La Passerelle I.D.E. is a non-profit agency that’s been operating in Toronto for about two decades, but they’re hitting the headlines now for all the wrong reasons.
The non-profit owned by Leonie Tchatat and Guy Taffo, both originally from Cameroon, has been receiving government funding to the tune of about $2 million per year to help francophone immigrants in their job searches in Toronto. They have also, like many other agencies in the city, been receiving free tickets to sporting and entertainment events from a charity called Kids Up Front. Those tickets are supposed to be distributed to low-income kids so that they can attend events that their families couldn’t afford. Instead, according to a Toronto Star investigation, the agency has been giving tickets to family members, friends — even visitors from France.

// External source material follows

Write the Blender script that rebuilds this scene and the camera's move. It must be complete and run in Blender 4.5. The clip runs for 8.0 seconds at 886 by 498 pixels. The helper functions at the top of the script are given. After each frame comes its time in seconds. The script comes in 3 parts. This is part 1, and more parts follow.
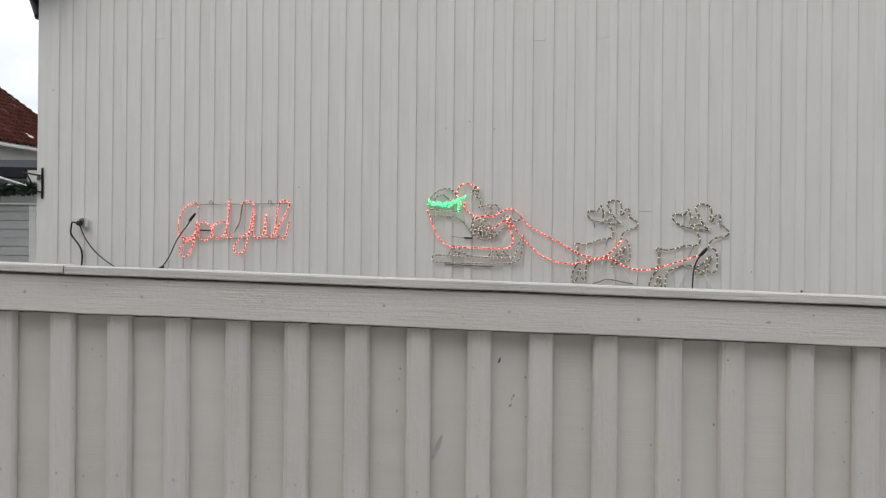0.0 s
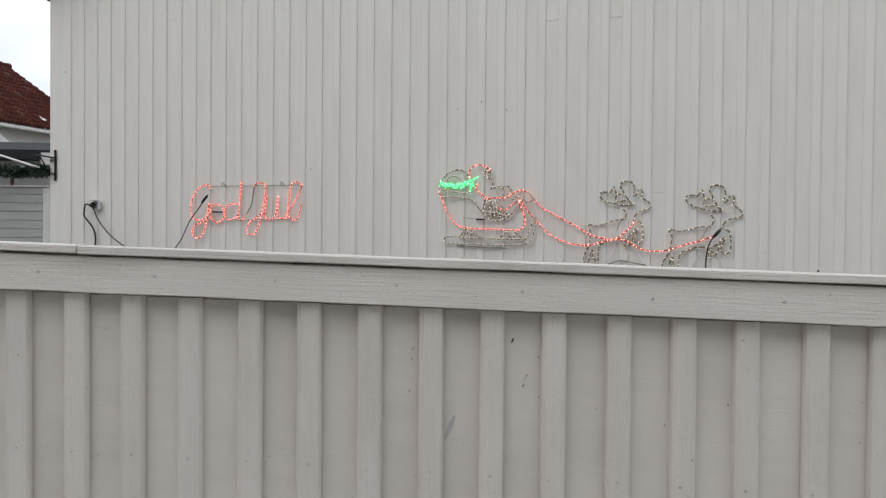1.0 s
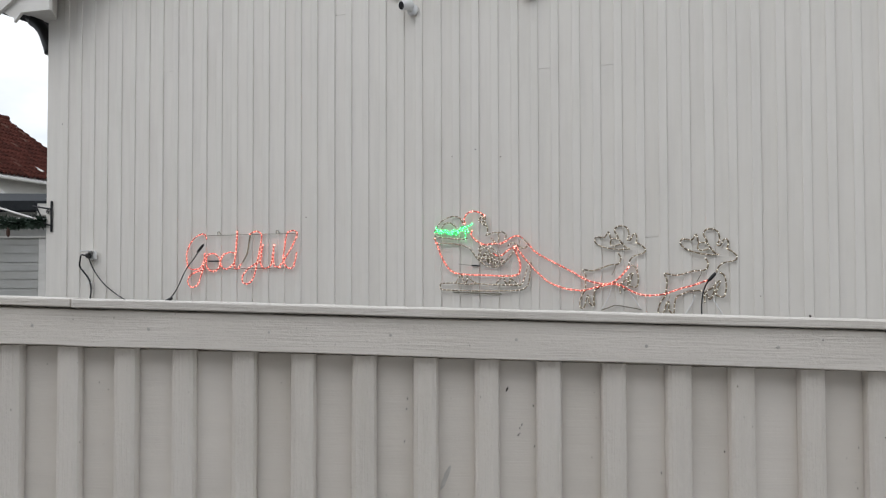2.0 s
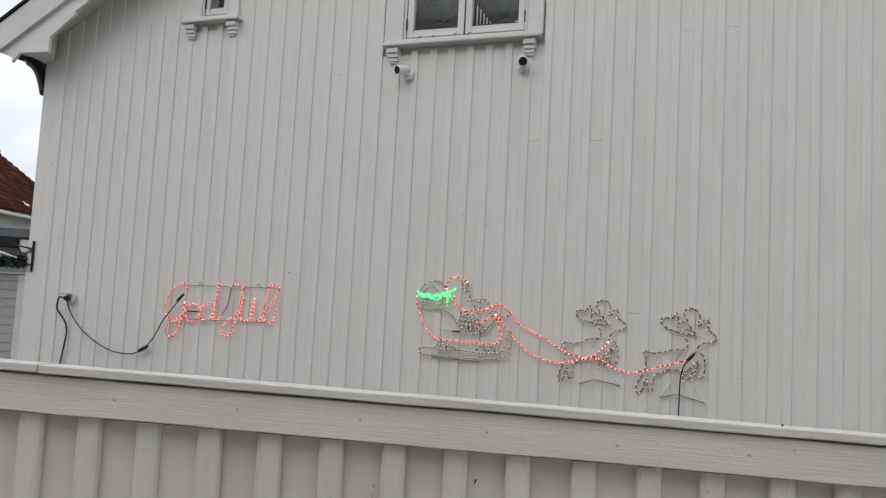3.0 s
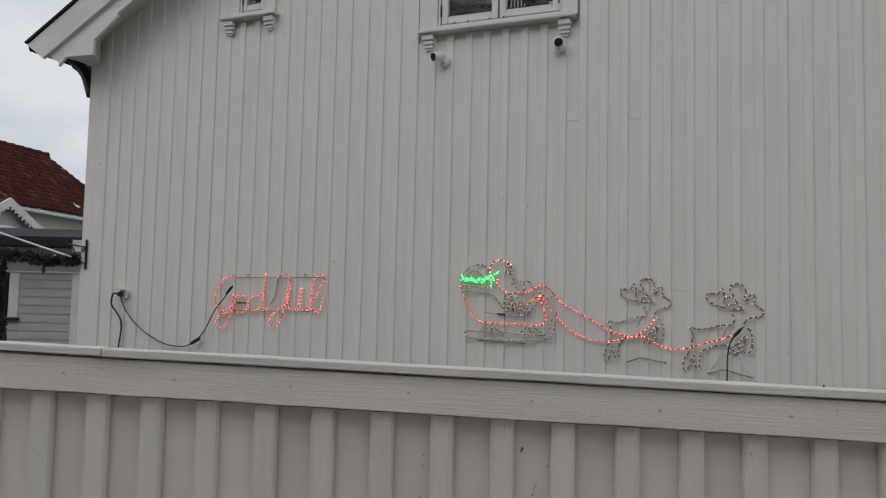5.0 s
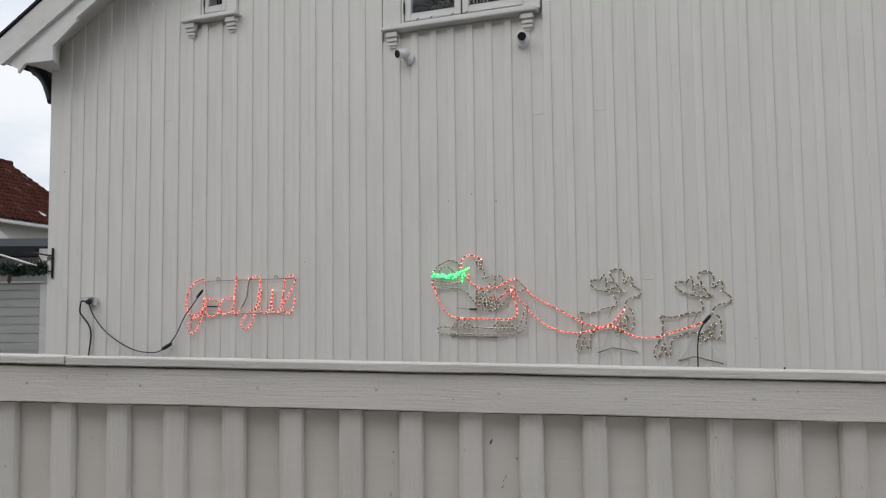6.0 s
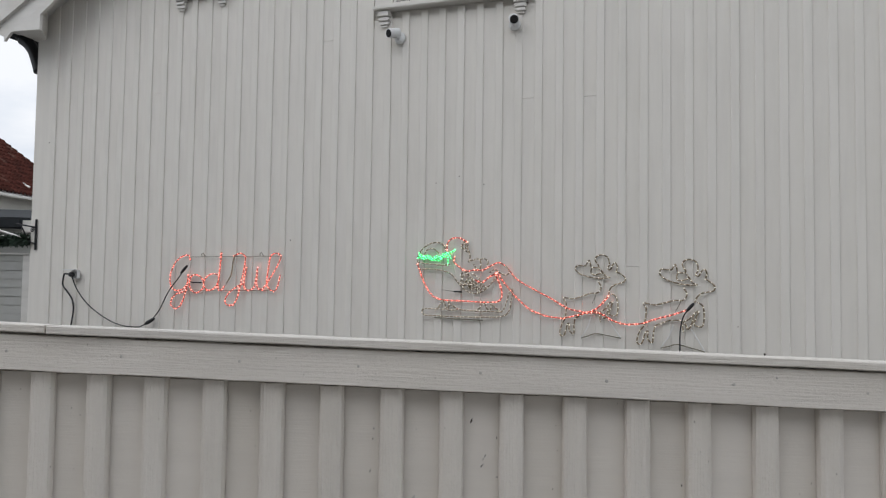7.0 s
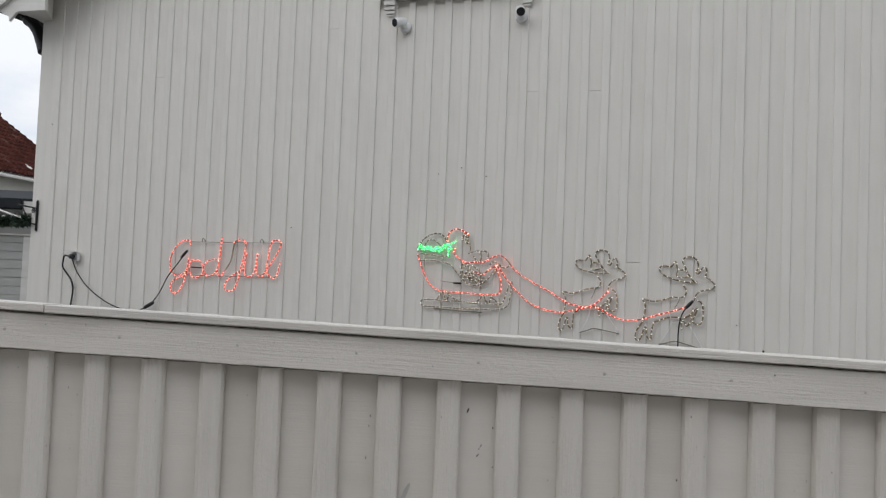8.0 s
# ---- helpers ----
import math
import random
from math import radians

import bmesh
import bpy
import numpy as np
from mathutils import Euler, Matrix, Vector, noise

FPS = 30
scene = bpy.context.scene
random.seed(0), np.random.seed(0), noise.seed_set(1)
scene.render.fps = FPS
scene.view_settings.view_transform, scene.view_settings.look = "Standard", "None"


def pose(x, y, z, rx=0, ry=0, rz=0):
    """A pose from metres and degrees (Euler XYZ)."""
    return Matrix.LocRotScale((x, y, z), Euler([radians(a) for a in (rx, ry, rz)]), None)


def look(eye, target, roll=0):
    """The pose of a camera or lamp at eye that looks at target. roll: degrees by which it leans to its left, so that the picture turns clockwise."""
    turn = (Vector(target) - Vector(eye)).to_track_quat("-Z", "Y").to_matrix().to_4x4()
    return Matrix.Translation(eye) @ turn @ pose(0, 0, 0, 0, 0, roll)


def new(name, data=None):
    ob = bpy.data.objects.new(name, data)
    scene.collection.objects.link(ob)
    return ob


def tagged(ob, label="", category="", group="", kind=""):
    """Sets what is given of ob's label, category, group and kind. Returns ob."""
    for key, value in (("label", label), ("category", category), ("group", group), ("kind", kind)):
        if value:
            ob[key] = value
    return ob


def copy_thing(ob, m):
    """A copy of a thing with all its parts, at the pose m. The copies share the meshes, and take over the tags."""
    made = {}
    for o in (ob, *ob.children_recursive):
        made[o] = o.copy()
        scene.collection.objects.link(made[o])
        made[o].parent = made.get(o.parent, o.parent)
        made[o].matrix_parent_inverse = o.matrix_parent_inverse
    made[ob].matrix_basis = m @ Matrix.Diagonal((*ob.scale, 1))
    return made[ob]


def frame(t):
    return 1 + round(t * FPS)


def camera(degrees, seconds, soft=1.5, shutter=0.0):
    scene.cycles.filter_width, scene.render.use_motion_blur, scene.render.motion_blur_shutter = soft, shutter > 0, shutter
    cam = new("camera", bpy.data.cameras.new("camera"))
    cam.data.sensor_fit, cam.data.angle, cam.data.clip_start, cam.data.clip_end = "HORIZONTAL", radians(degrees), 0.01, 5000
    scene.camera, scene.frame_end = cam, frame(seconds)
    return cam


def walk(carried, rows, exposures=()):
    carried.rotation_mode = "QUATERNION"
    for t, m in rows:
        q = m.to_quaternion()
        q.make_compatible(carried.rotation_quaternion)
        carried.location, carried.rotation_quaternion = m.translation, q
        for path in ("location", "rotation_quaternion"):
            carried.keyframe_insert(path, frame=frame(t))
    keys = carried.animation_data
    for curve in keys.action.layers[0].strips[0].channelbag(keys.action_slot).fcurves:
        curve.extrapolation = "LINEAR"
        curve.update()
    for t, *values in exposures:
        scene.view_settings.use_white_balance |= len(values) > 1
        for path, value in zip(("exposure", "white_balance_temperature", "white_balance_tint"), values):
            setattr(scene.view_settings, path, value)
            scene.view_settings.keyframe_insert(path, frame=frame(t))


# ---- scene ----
cam = camera(53.6, 8.0, soft=1.2)
PATH = [
    (0.0, pose(3.509, -5.918, 1.593, 89.98, -0.57, 20.91)),
    (0.5, pose(3.507, -5.913, 1.589, 89.02, -0.35, 21.34)),
    (1.0, pose(3.504, -5.911, 1.588, 88.81, -0.53, 21.67)),
    (1.5, pose(3.506, -5.909, 1.588, 89.34, -0.61, 21.49)),
    (2.0, pose(3.513, -5.916, 1.595, 91.79, 0.14, 21.45)),
    (2.2, pose(3.516, -5.918, 1.626, 93.99, 0.77, 21.66)),
    (3.3, pose(3.534, -5.910, 1.655, 95.40, -3.84, 19.95)),
    (3.5, pose(3.544, -5.921, 1.648, 95.23, -2.37, 19.62)),
    (4.0, pose(3.535, -5.964, 1.644, 95.59, -0.94, 25.71)),
    (4.5, pose(3.542, -5.965, 1.641, 94.87, -1.92, 24.41)),
    (4.7, pose(3.543, -5.960, 1.635, 94.66, -1.94, 23.69)),
    (5.8, pose(3.563, -5.950, 1.624, 94.46, 0.29, 22.23)),
    (6.0, pose(3.566, -5.951, 1.626, 94.36, 0.63, 21.61)),
    (6.5, pose(3.569, -5.951, 1.621, 93.67, 0.34, 20.30)),
    (7.0, pose(3.567, -5.947, 1.617, 93.26, -0.83, 20.63)),
    (7.5, pose(3.566, -5.947, 1.615, 93.33, -2.08, 20.80)),
    (8.0, pose(3.565, -5.944, 1.611, 92.74, -2.27, 20.58)),
]
EXPOSURES = [(0.0, 0.20), (1.0, 0.23), (2.2, 0.24), (3.3, 0.05), (3.5, 0.03), (4.0, -0.27), (4.5, -0.40), (4.7, -0.40), (5.8, -0.04), (6.0, 0.01), (8.0, 0.05)]
walk(cam, PATH, EXPOSURES)

# ---- world: overcast sky, soft sun ----
world = bpy.data.worlds.new("overcast")
scene.world = world
world.use_nodes = True
wn, wl = world.node_tree.nodes, world.node_tree.links
wn.clear()
sky = wn.new("ShaderNodeTexSky")
sky.sky_type, sky.sun_disc = "NISHITA", False
sky.sun_elevation, sky.sun_rotation = radians(38), radians(215)
wcoord = wn.new("ShaderNodeTexCoord")
cloud = wn.new("ShaderNodeTexNoise")
cloud.inputs["Scale"].default_value, cloud.inputs["Detail"].default_value, cloud.inputs["Roughness"].default_value = 5.0, 6.0, 0.55
wmap = wn.new("ShaderNodeMapping")
wmap.inputs["Scale"].default_value = (1, 1, 2.6)
ramp = wn.new("ShaderNodeValToRGB")
ramp.color_ramp.elements[0].position, ramp.color_ramp.elements[0].color = 0.3, (7.2, 8.0, 9.3, 1)
ramp.color_ramp.elements[1].position, ramp.color_ramp.elements[1].color = 0.66, (10.6, 10.8, 11.2, 1)
blend = wn.new("ShaderNodeMix")
blend.data_type = "RGBA"
blend.inputs["Factor"].default_value = 0.9
bg = wn.new("ShaderNodeBackground")
bg.inputs["Strength"].default_value = 0.1
wout = wn.new("ShaderNodeOutputWorld")
wl.new(wcoord.outputs["Generated"], wmap.inputs["Vector"])
wl.new(wmap.outputs["Vector"], cloud.inputs["Vector"])
wl.new(cloud.outputs["Fac"], ramp.inputs["Fac"])
wl.new(sky.outputs["Color"], blend.inputs["A"])
wl.new(ramp.outputs["Color"], blend.inputs["B"])
# an overcast sky is brighter towards the zenith
wsplit = wn.new("ShaderNodeSeparateXYZ")
wl.new(wcoord.outputs["Generated"], wsplit.inputs["Vector"])
wrise = wn.new("ShaderNodeMapRange")
wrise.inputs["To Min"].default_value, wrise.inputs["To Max"].default_value = 0.86, 1.2
wl.new(wsplit.outputs["Z"], wrise.inputs["Value"])
wscale = wn.new("ShaderNodeVectorMath")
wscale.operation = "SCALE"
wl.new(blend.outputs["Result"], wscale.inputs[0])
wl.new(wrise.outputs["Result"], wscale.inputs["Scale"])
wl.new(wscale.outputs["Vector"], bg.inputs["Color"])
wl.new(bg.outputs["Background"], wout.inputs["Surface"])
sun_data = bpy.data.lights.new("sun", "SUN")
sun_data.energy, sun_data.angle, sun_data.color = 0.5, radians(45), (1.0, 0.98, 0.95)
sun = new("sun", sun_data)
sun.matrix_world = look((-5, -12, 13), (0, 0, 1))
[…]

The donations include 782 tickets valued at about $54,000 over the last two years alone, and Kids Up Front says tickets were donated to La Passerelle I.D.E. as far back as 2014. Questioned by Star reporters, staff at La Passerelle called the situation a “free for all,” where staff, managers and their families, and others with personal connections to the couple used tickets at will. One incident involved a group of entrepreneurs visiting from France, who received a block of 20 concert tickets. The organization received another block of 40 tickets for a recent Justin Timberlake concert.
The Star investigation revealed details of La Passerelle’s founders, Leonie Tchatat and Guy Taffo, a wealthy couple who live in Rosedale, drive a Range Rover among other vehicles, own property in Cameroon, and a six-month timeshare on a cottage in Muskoka. When asked if he thought it was appropriate for people living in Rosedale to use the tickets, Taffo told a reporter, “People who live in Rosedale, we are the ones who are giving.”
After the story broke, the couple’s lawyer, Peter Downard, issued a statement saying that the couple and staff only used tickets when they couldn’t find a suitable child to give them to. He acknowledged that Taffo took two of his sons separately to a Raptors game, and one also to a classical music concert. A statement posted on Passerelle’s Facebook page claims that their 2014 agreement with Kids Up Front “specifically contemplated the use of tickets by volunteers and staff who may be chaperones or who are part of the community La Passerelle I.D.E. serves. That provision was not included in a 2016 revision of the agreement, which may have contributed to a misunderstanding.” The statement also claims that, “the Star has sought to harm” the organization by publishing the story. Ticket availability was posted on the organization’s Facebook page, according to the statement.
Tchatat, who is Director of the organization, posted optimistically on social media on Monday after the story was published, saying that La Passerelle was “confident that any misunderstandings will be resolved and put behind us.”
Taffo told a Star reporter that, if tickets were not used for an event, Kids Up Front would not give them any for future events. However, the rules set up by Kids Up Front stipulate that, if suitable children can’t be found, the tickets should be given back to the organization.
Kids Up Front has taken the matter seriously, and launched their own investigation after they were first contacted by the Star. Executive director Lindsay Oughtred confirmed that the charity, “has terminated the agency agreement and its relationship with La Passerelle I.D.E. effective today.” Kids Up Front rules also say that an organization should only be requesting tickets if they already know who will be using them.
Along with $2 million in funding from governments at the federal, provincial, and municipal level, La Passerelle receives donations from individuals and organizations like The United Way.